Intitulée Van Gogh, le suicidé de la société, l’exposition présente 45 tableaux et sept dessins du peintre d’origine hollandaise. « Un exploit », déclare à l’AFP Guy Cogeval, le président d’Orsay, qui a obtenu de nombreux prêts.
Pendant longtemps, la légende autour de Van Gogh (1853-1890) a pris le pas sur l’art, réduisant ses toiles à l’expression d’une folie en germe ou en crise.
Après la Seconde Guerre mondiale, le galeriste parisien Pierre Loeb suggère à Artaud (1896-1948) d’écrire « sur un autre fou », Van Gogh, raconte Isabelle Cahn, commissaire de l’exposition. Pour le faire réagir, il lui envoie un extrait du livre Du démon de Van Gogh écrit par un psychiatre François-Joachim Beer, qui décortique les troubles mentaux du peintre.
L’écrivain, qui a subi 58 séances d’électrochocs entre 1943 et 1945 à l’hôpital de Rodez et dont un psychiatre aurait voulu « redresser la poésie », voit rouge. Il écrit d’un jet sur un cahier d’écolier le début de son livre Van Gogh, le suicidé de la société.

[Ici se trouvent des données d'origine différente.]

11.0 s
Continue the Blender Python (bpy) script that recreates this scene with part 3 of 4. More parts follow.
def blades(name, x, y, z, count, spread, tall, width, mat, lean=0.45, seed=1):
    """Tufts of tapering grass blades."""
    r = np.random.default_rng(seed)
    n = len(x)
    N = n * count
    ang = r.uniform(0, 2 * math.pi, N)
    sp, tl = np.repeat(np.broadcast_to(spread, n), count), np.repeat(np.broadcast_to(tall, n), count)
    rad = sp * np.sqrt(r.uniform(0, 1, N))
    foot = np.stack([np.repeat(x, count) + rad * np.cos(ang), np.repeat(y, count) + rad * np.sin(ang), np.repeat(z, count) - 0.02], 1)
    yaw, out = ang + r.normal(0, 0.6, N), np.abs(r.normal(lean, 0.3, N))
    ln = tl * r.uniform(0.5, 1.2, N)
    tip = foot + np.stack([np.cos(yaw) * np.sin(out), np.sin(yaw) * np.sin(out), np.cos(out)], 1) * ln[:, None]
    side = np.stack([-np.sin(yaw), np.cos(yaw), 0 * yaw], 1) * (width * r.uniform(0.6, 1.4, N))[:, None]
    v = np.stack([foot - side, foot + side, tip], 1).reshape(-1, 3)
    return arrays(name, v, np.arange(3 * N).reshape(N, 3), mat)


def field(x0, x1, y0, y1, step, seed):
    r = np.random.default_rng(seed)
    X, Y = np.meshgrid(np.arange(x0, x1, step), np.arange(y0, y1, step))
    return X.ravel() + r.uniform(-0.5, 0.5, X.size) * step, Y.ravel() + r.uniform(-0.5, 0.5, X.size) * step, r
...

« Non, Van Gogh n’était pas fou, mais ses peintures étaient des feux grégeois, des bombes atomiques, dont l’angle de vision, à côté de toutes les autres peintures qui sévissaient à cette époque, eût été capable de déranger gravement le conformisme larvaire de la bourgeoisie » et des politiques d’alors, fustige le poète. Pour écrire son petit livre, il a visité l’exposition Van Gogh qui se tient à l’Orangerie début 1947 et s’est fait lire à voix haute les lettres du peintre à son frère Théo.

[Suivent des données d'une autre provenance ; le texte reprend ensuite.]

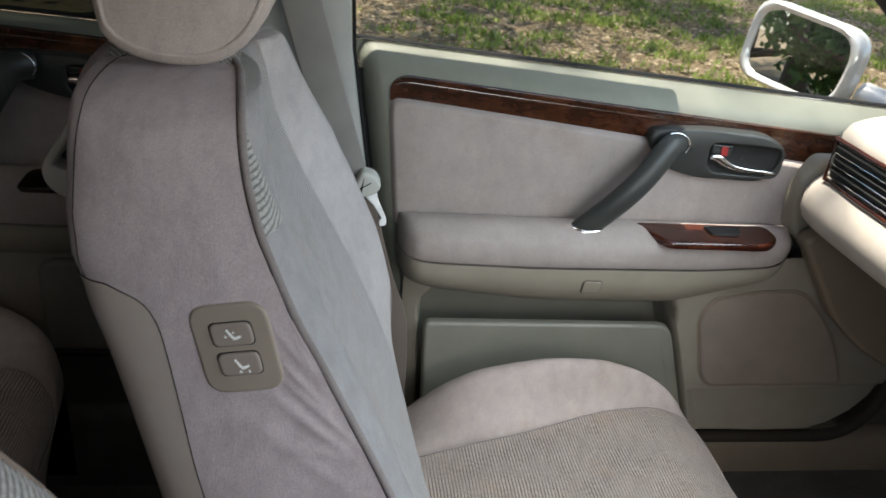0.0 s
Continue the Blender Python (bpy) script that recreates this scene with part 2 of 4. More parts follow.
M_CHROME = plain("chrome", (0.86, 0.86, 0.86), 0.10, 1.0)
# near white without metal: the tongue's bright reflection is in the colour
M_ZINC_GLINT = plain("zinc_with_glint", (0.90, 0.90, 0.89), 0.35)
M_PALE = vinyl("pale_grey_plastic", (0.50, 0.505, 0.46), 0.4)
M_GRIP = vinyl("beige_grip_plastic", (0.56, 0.53, 0.465), 0.36)
M_WOOD = burl("burr_walnut")
M_WOODRED = burl("red_burr_walnut", 1.45, 0.75)
M_WOODDARK = burl("dark_burr_walnut", 0.9, 0.35)
M_WHITE = plain("white_print", (0.82, 0.82, 0.80), 0.6)
M_RED = plain("red_plastic", (0.34, 0.026, 0.024), 0.45)
M_BELT = vinyl("belt_webbing", (0.25, 0.240, 0.226), 0.75, 1500.0, 0.15)
M_BELTDARK = vinyl("belt_webbing_dark", (0.16, 0.13, 0.11), 0.75, 1500.0, 0.15)
M_CARPET = velour("dark_carpet", (0.120, 0.108, 0.093), (0.078, 0.070, 0.060), 0.1)
M_LINER = velour("headliner_cloth", (0.55, 0.52, 0.47), (0.50, 0.47, 0.43), 0.1)
M_PAINT = plain("silver_paint", (0.72, 0.70, 0.70), 0.22, 0.25)
M_MIRROR = plain("mirror_glass", (0.9, 0.9, 0.9), 0.0, 1.0)
M_PANE = glass_pane("window_glass", (0.93, 0.97, 0.94))
M_TINT = glass_pane("privacy_glass", (0.03, 0.036, 0.033))
M_SPEAKER = vinyl("speaker_cloth", (0.265, 0.215, 0.175), 0.85, 1800.0, 0.1)
M_DASH = vinyl("dash_vinyl", (0.50, 0.45, 0.39), 0.55)


# ---- mesh helpers ----
def part(name, bm, mat, parent=None, label="", smooth=40):
    me = bpy.data.meshes.new(name)
    bm.normal_update()
    bm.to_mesh(me)
    bm.free()
    for m in (mat if isinstance(mat, (list, tuple)) else (mat,)):
        me.materials.append(m)
    if smooth:
        me.polygons.foreach_set("use_smooth", [True] * len(me.polygons))
        if smooth < 180:
            me.set_sharp_from_angle(angle=radians(smooth))
    ob = new(name, me)
    ob.parent = parent
    if label:
        ob["label"] = label
    return ob


def thing(name, label, category, group="", kind="", at=(0, 0, 0)):
    ob = new(name)
    ob.location = at
    ob.empty_display_size = 0.05
    return tagged(ob, label, category, group, kind)


def catmull(points, count):
    """A smooth line through the points, resampled evenly."""
    p = [np.array(q, float) for q in points]
    p = [2 * p[0] - p[1], *p, 2 * p[-1] - p[-2]]
    out = []
    for i in range(1, len(p) - 2):
        for s in np.linspace(0, 1, 12, endpoint=False):
            a, b, c, d = p[i - 1:i + 3]
            out.append(0.5 * (2 * b + (c - a) * s + (2 * a - 5 * b + 4 * c - d) * s * s + (3 * b - a - 3 * c + d) * s ** 3))
    out.append(p[-2])
    out = np.array(out)
    run = np.concatenate([[0], np.cumsum(np.linalg.norm(np.diff(out, axis=0), axis=1))])
    at = np.linspace(0, run[-1], count)
    return np.stack([np.interp(at, run, out[:, k]) for k in range(out.shape[1])], 1)


def smooth_interp(x, xs, ys):
    """Interpolates and rounds the corners off a little."""
    span = (max(xs) - min(xs)) * 0.02
    return sum(np.interp(np.asarray(x) + o * span, xs, ys) for o in (-1, -0.5, 0, 0.5, 1)) / 5


def sheet(rows, uv=None, flip=False, closed=False, where=None):
    """A bmesh from rows of points; uv gives each point's place in metres on the cloth."""
    bm = bmesh.new()
    lay = bm.loops.layers.uv.new("UVMap")
    vs = [[bm.verts.new(p) for p in r] for r in rows]
    n = len(rows[0])
    for i in range(len(rows) - 1):
        for j in range(n if closed else n - 1):
            k = (j + 1) % n
            if where and not where(i, j):
                continue
            ids = [(i, j), (i, k), (i + 1, k), (i + 1, j)]
            if flip:
                ids.reverse()
            try:
                f = bm.faces.new([vs[a][b] for a, b in ids])
            except ValueError:
                continue
            if uv is not None:
                for lp, (a, b) in zip(f.loops, ids):
                    lp[lay].uv = uv[a][b]
    if where:
        bmesh.ops.delete(bm, geom=[v for v in bm.verts if not v.link_faces], context="VERTS")
    return bm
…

Pour Artaud, Van Gogh était d’« une terrible sensibilité ». Plusieurs autoportraits du peintre permettent au visiteur de se confronter à « sa figure ensorcelante de boucher ». « C’est le regard d’une personne qui se scrute sans complaisance, avec une lucidité extrême », relève Mme Cahn, conservatrice en chef à Orsay.